GIVEN DATA:

------

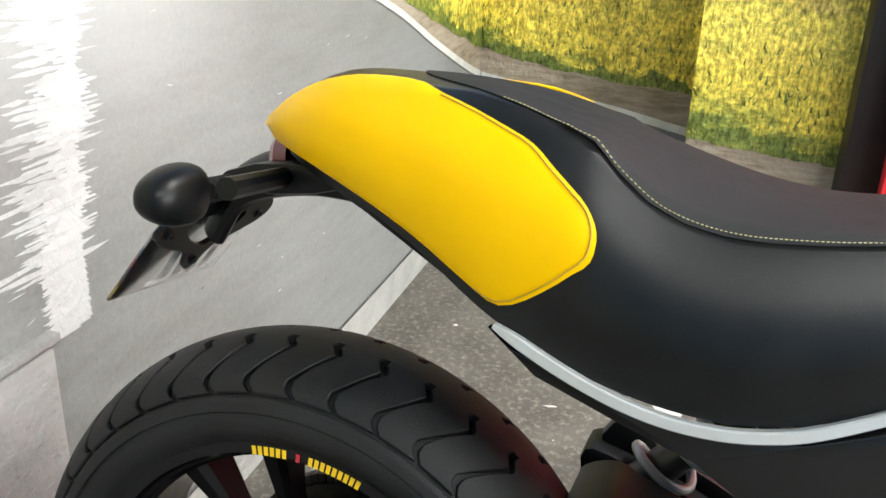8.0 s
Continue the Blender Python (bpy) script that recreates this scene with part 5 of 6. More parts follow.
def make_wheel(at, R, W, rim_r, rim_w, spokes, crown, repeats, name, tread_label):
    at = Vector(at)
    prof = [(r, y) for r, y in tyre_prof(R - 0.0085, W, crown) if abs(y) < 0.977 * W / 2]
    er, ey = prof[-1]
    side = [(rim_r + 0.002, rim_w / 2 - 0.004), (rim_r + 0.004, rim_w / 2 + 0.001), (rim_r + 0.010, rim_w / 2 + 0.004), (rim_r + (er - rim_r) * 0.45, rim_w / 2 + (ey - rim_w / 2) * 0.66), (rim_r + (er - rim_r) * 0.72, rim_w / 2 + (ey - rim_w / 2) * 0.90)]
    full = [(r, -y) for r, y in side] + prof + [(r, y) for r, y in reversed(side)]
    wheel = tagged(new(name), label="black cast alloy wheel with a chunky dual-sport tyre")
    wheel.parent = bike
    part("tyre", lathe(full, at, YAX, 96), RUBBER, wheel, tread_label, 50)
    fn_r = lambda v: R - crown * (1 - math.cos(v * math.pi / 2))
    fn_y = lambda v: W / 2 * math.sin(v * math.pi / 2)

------

GIVEN PROBLEM:
Leave the images out and output the remaining material exactly as it stands.

COMPLETED TASK:
8.0 s
Continue the Blender Python (bpy) script that recreates this scene with part 5 of 6. More parts follow.
def make_wheel(at, R, W, rim_r, rim_w, spokes, crown, repeats, name, tread_label):
    at = Vector(at)
    prof = [(r, y) for r, y in tyre_prof(R - 0.0085, W, crown) if abs(y) < 0.977 * W / 2]
    er, ey = prof[-1]
    side = [(rim_r + 0.002, rim_w / 2 - 0.004), (rim_r + 0.004, rim_w / 2 + 0.001), (rim_r + 0.010, rim_w / 2 + 0.004), (rim_r + (er - rim_r) * 0.45, rim_w / 2 + (ey - rim_w / 2) * 0.66), (rim_r + (er - rim_r) * 0.72, rim_w / 2 + (ey - rim_w / 2) * 0.90)]
    full = [(r, -y) for r, y in side] + prof + [(r, y) for r, y in reversed(side)]
    wheel = tagged(new(name), label="black cast alloy wheel with a chunky dual-sport tyre")
    wheel.parent = bike
    part("tyre", lathe(full, at, YAX, 96), RUBBER, wheel, tread_label, 50)
    fn_r = lambda v: R - crown * (1 - math.cos(v * math.pi / 2))
    fn_y = lambda v: W / 2 * math.sin(v * math.pi / 2)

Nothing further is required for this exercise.